--- BRIEF ---
Filter this data down to the lines that hold "script", and copy them.

☆ ☆ ☆ ☆ ☆ ☆ ☆

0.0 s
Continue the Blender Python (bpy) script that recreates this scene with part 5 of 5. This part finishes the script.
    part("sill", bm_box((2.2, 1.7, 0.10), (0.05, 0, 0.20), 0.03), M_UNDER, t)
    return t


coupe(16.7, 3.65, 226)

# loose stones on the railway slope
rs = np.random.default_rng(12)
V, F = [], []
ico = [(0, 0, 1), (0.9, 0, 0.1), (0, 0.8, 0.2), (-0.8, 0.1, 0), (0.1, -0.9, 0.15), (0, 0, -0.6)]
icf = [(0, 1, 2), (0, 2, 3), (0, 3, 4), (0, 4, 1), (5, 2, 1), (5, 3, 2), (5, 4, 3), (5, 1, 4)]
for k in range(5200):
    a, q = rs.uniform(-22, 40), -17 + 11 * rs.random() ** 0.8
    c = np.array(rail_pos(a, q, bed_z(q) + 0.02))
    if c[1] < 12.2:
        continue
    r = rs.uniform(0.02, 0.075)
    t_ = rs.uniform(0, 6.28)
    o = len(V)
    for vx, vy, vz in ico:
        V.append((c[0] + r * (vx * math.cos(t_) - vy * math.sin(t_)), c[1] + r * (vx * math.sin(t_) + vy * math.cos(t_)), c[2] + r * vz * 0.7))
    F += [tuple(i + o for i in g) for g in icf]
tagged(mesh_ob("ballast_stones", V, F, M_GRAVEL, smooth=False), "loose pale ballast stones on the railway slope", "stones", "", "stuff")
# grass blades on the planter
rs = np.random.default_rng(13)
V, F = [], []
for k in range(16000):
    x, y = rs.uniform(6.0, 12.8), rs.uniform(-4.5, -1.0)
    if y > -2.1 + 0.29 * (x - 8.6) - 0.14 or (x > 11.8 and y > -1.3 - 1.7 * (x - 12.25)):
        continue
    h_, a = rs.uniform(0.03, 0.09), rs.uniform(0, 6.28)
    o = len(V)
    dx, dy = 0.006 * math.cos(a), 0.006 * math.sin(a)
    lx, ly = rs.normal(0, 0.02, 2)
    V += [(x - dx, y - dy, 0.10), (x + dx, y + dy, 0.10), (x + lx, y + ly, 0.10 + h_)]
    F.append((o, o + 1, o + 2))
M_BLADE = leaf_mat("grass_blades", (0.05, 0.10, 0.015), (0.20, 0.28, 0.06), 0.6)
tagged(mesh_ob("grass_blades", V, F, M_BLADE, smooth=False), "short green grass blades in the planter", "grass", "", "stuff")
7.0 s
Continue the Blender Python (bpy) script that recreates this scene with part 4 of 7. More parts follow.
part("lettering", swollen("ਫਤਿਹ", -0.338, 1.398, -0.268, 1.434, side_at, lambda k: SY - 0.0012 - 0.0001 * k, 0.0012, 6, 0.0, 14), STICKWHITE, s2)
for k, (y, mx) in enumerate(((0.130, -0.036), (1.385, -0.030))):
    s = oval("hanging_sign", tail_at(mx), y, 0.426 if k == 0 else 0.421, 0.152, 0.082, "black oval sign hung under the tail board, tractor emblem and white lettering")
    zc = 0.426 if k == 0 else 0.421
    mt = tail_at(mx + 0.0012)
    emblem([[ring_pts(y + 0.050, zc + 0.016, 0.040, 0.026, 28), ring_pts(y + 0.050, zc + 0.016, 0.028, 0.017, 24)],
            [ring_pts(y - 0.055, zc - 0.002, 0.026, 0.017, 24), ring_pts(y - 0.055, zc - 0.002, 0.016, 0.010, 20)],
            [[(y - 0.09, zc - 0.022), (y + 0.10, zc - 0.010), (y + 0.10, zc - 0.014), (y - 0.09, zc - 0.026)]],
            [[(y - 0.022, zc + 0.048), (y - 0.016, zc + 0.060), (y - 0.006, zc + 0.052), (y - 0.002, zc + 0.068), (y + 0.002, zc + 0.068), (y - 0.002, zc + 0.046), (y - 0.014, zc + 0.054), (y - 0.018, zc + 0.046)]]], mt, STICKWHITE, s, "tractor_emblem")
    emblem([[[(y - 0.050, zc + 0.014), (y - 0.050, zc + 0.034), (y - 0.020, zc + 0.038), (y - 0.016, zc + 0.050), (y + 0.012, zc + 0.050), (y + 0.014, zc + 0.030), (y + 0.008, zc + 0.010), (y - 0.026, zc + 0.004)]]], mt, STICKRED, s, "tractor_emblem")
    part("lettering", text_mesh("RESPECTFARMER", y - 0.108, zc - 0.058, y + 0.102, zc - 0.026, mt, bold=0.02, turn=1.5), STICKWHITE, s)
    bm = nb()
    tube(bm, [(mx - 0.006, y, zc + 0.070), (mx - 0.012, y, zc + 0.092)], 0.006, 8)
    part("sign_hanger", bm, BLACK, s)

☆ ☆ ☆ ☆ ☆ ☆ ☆

--- RESPONSE ---
Continue the Blender Python (bpy) script that recreates this scene with part 5 of 5. This part finishes the script.
Continue the Blender Python (bpy) script that recreates this scene with part 4 of 7. More parts follow.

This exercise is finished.